__Dataset excerpts__.
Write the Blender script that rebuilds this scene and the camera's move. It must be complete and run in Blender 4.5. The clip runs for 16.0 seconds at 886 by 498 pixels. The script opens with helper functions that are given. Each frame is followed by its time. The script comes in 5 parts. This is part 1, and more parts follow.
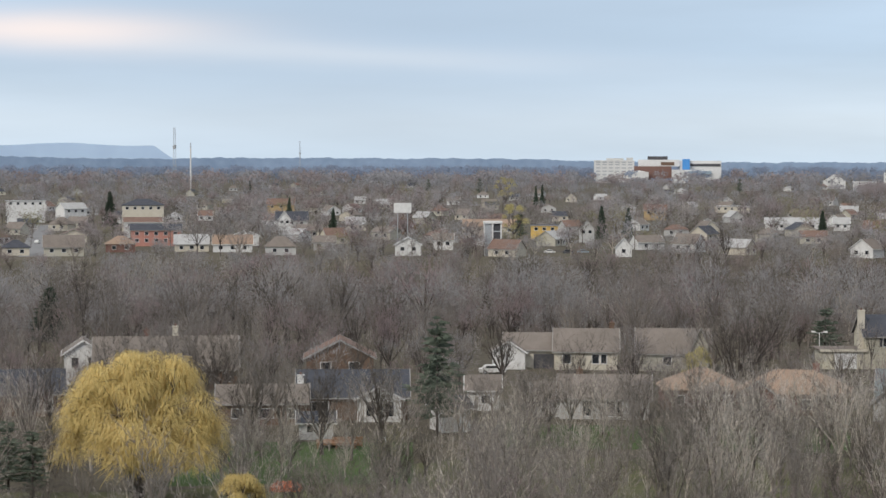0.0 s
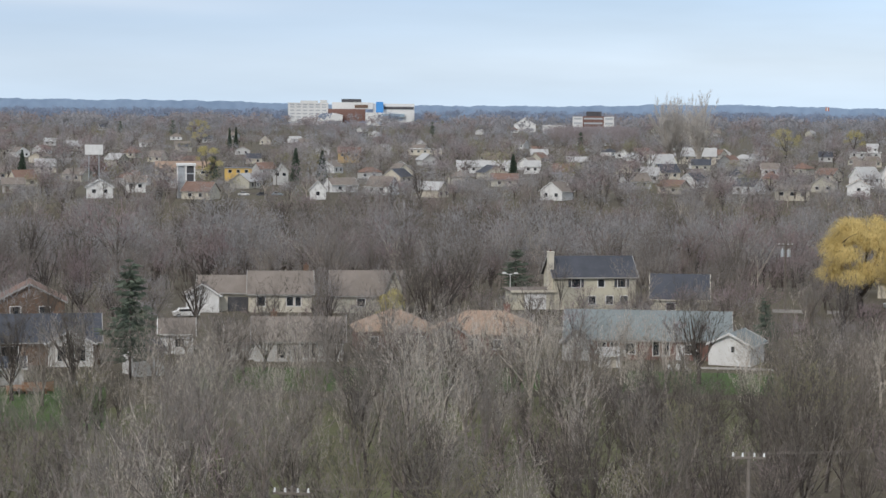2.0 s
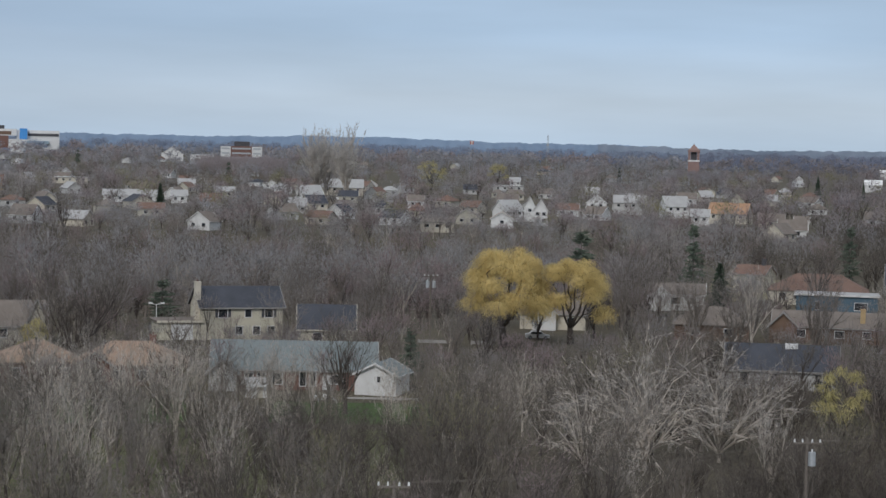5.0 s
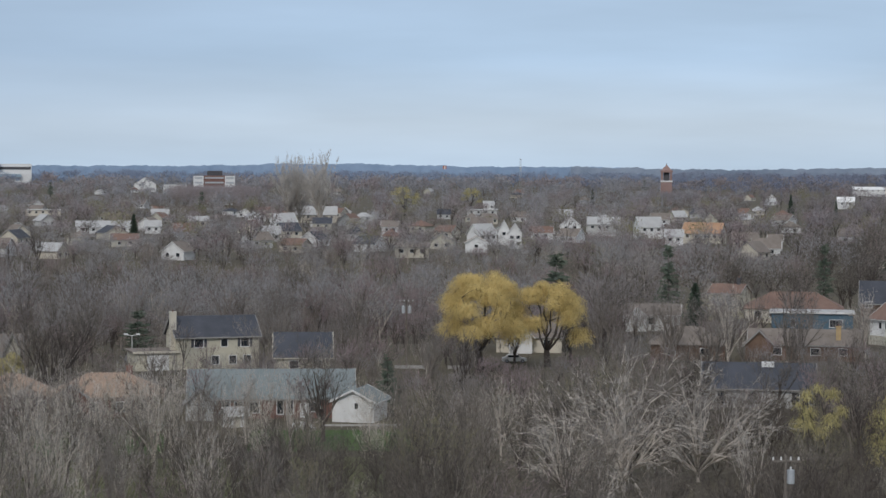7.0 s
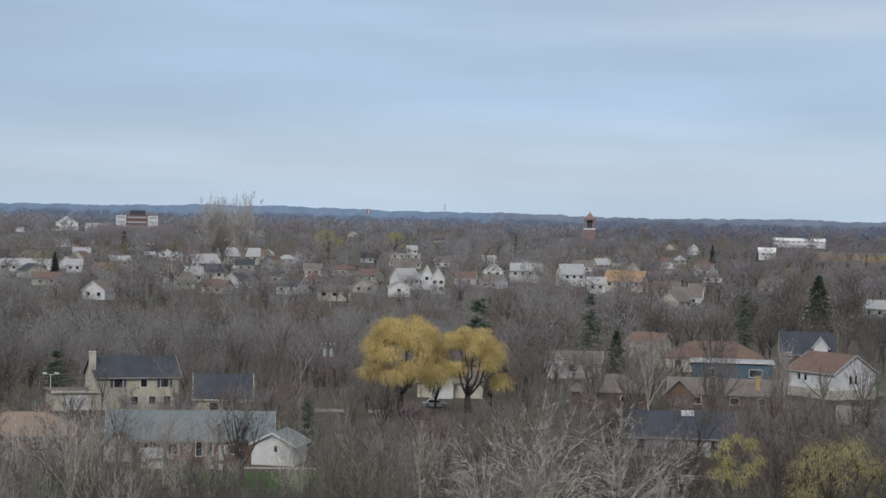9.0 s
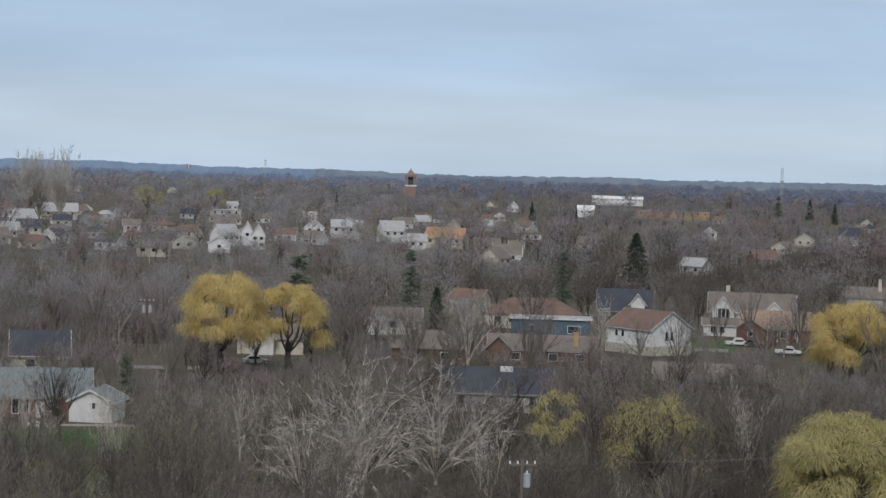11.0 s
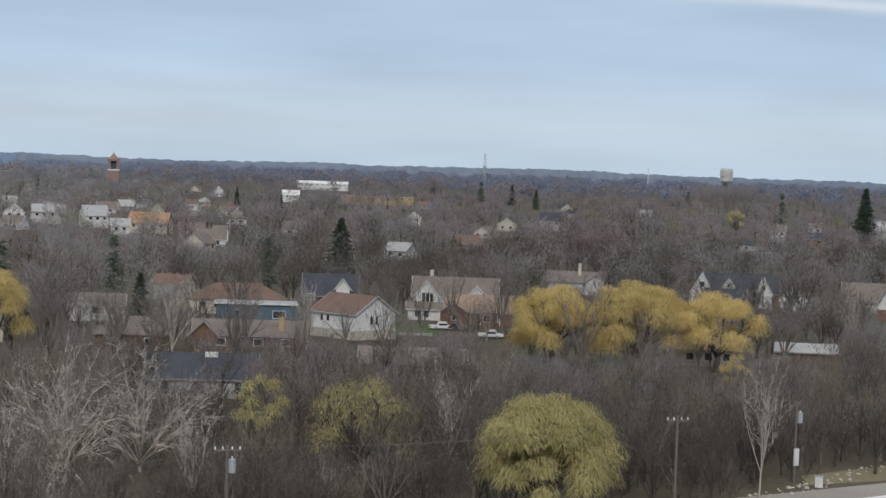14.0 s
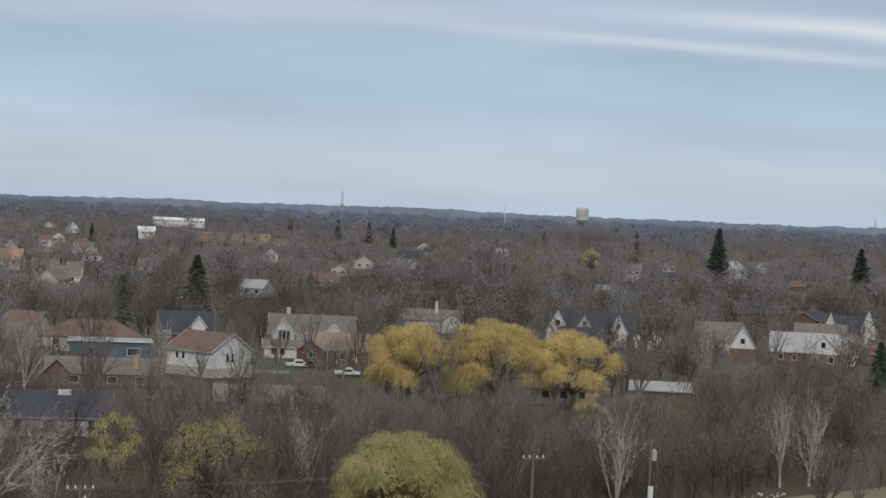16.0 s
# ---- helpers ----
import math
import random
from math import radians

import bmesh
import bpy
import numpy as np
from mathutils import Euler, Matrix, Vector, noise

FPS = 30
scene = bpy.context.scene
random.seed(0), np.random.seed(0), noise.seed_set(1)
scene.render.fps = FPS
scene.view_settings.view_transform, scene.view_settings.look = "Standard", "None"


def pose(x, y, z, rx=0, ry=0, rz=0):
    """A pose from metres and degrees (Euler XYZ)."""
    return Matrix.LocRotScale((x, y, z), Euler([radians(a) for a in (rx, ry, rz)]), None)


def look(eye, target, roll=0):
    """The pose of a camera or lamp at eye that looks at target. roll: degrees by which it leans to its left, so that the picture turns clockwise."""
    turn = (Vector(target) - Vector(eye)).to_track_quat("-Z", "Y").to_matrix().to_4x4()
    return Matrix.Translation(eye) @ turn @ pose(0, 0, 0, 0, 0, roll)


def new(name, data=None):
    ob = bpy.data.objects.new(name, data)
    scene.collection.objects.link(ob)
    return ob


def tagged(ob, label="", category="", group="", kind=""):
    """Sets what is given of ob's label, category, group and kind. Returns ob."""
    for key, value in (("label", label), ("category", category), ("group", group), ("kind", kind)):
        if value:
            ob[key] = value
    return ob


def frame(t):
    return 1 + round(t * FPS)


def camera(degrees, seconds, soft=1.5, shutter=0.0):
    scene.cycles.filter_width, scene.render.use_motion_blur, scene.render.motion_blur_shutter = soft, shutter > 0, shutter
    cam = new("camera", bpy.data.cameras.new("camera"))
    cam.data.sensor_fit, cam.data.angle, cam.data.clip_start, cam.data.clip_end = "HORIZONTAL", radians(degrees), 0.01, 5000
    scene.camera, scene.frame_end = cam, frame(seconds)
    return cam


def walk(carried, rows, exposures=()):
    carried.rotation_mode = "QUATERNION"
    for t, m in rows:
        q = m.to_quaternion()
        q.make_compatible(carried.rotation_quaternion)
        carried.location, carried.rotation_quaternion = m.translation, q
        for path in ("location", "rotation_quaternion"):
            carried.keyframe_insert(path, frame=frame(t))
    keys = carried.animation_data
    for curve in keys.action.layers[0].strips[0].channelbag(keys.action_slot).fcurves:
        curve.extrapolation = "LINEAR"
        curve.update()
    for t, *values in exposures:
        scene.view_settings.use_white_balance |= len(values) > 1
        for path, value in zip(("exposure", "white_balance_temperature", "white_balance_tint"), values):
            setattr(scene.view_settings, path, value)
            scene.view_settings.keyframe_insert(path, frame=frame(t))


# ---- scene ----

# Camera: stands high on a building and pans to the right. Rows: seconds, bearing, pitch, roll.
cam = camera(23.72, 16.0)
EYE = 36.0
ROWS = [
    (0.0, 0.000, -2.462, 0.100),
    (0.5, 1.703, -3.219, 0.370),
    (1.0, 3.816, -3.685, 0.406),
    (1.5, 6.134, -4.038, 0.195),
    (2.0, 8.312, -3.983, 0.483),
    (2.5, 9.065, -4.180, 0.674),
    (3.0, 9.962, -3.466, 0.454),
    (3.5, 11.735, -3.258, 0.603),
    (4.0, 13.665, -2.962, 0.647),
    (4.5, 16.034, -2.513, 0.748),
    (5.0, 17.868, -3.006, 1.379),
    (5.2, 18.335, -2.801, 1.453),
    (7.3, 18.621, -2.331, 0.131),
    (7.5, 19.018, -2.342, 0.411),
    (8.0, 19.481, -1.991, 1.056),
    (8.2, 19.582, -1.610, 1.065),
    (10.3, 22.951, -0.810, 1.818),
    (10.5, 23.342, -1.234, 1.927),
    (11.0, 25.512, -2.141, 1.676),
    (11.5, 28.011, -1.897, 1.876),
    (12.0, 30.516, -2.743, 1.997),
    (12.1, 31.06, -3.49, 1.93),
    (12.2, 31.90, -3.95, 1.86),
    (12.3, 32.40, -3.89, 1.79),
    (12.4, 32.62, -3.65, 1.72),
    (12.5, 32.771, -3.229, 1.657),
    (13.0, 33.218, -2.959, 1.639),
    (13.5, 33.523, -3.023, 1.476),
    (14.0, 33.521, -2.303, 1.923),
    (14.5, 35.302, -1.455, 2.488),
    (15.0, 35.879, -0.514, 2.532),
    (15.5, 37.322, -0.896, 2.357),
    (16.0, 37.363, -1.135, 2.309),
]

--

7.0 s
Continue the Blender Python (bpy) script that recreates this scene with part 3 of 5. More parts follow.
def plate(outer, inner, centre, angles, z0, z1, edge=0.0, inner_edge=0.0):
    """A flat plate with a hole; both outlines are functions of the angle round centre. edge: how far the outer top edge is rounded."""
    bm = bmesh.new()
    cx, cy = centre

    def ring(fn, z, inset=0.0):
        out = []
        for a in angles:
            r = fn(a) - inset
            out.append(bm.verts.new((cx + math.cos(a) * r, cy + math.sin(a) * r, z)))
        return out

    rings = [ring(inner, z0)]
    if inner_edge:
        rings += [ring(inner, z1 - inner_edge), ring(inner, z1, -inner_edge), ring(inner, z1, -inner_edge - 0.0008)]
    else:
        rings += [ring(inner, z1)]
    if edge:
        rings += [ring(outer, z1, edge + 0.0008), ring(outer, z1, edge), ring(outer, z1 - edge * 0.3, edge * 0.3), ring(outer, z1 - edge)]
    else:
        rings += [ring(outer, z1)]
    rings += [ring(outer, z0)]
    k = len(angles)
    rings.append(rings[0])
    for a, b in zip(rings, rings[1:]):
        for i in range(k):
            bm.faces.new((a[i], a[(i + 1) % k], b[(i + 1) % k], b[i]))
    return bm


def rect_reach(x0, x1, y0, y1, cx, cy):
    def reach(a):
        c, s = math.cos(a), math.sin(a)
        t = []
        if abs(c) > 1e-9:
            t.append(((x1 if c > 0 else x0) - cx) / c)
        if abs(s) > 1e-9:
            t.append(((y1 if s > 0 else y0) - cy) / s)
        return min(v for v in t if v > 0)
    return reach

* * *

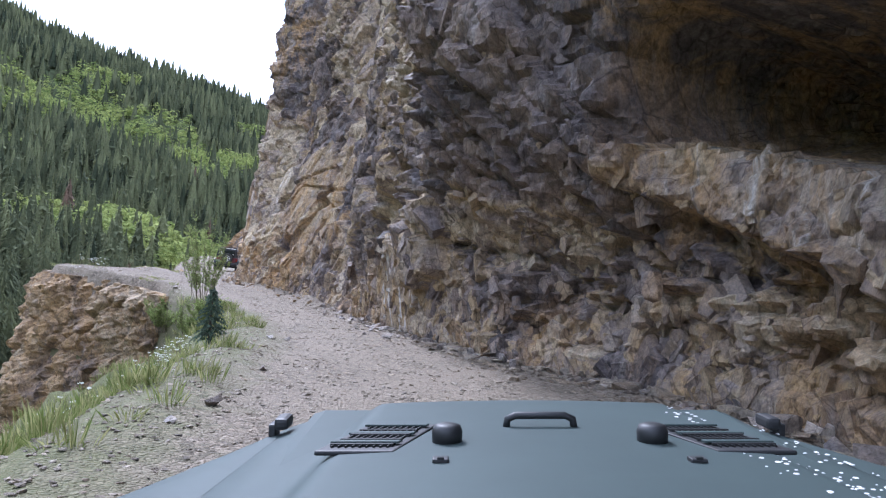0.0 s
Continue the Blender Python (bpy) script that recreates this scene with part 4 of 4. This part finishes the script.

__Problem to work on__. Quote exactly what appears from the line containing "Write the Blender" through the line containing "what is given", both included, except for the pictures, and nothing more.

__Full answer__.
Write the Blender script that rebuilds this scene and the camera's move. It must be complete and run in Blender 4.5. The clip runs for 16.0 seconds at 886 by 498 pixels. The script opens with helper functions that are given. Each frame is followed by its time. The script comes in 5 parts. This is part 1, and more parts follow.
0.0 s
2.0 s
5.0 s
7.0 s
9.0 s
11.0 s
14.0 s
16.0 s
# ---- helpers ----
import math
import random
from math import radians

import bmesh
import bpy
import numpy as np
from mathutils import Euler, Matrix, Vector, noise

FPS = 30
scene = bpy.context.scene
random.seed(0), np.random.seed(0), noise.seed_set(1)
scene.render.fps = FPS
scene.view_settings.view_transform, scene.view_settings.look = "Standard", "None"


def pose(x, y, z, rx=0, ry=0, rz=0):
    """A pose from metres and degrees (Euler XYZ)."""
    return Matrix.LocRotScale((x, y, z), Euler([radians(a) for a in (rx, ry, rz)]), None)


def look(eye, target, roll=0):
    """The pose of a camera or lamp at eye that looks at target. roll: degrees by which it leans to its left, so that the picture turns clockwise."""
    turn = (Vector(target) - Vector(eye)).to_track_quat("-Z", "Y").to_matrix().to_4x4()
    return Matrix.Translation(eye) @ turn @ pose(0, 0, 0, 0, 0, roll)


def new(name, data=None):
    ob = bpy.data.objects.new(name, data)
    scene.collection.objects.link(ob)
    return ob


def tagged(ob, label="", category="", group="", kind=""):
    """Sets what is given of ob's label, category, group and kind. Returns ob."""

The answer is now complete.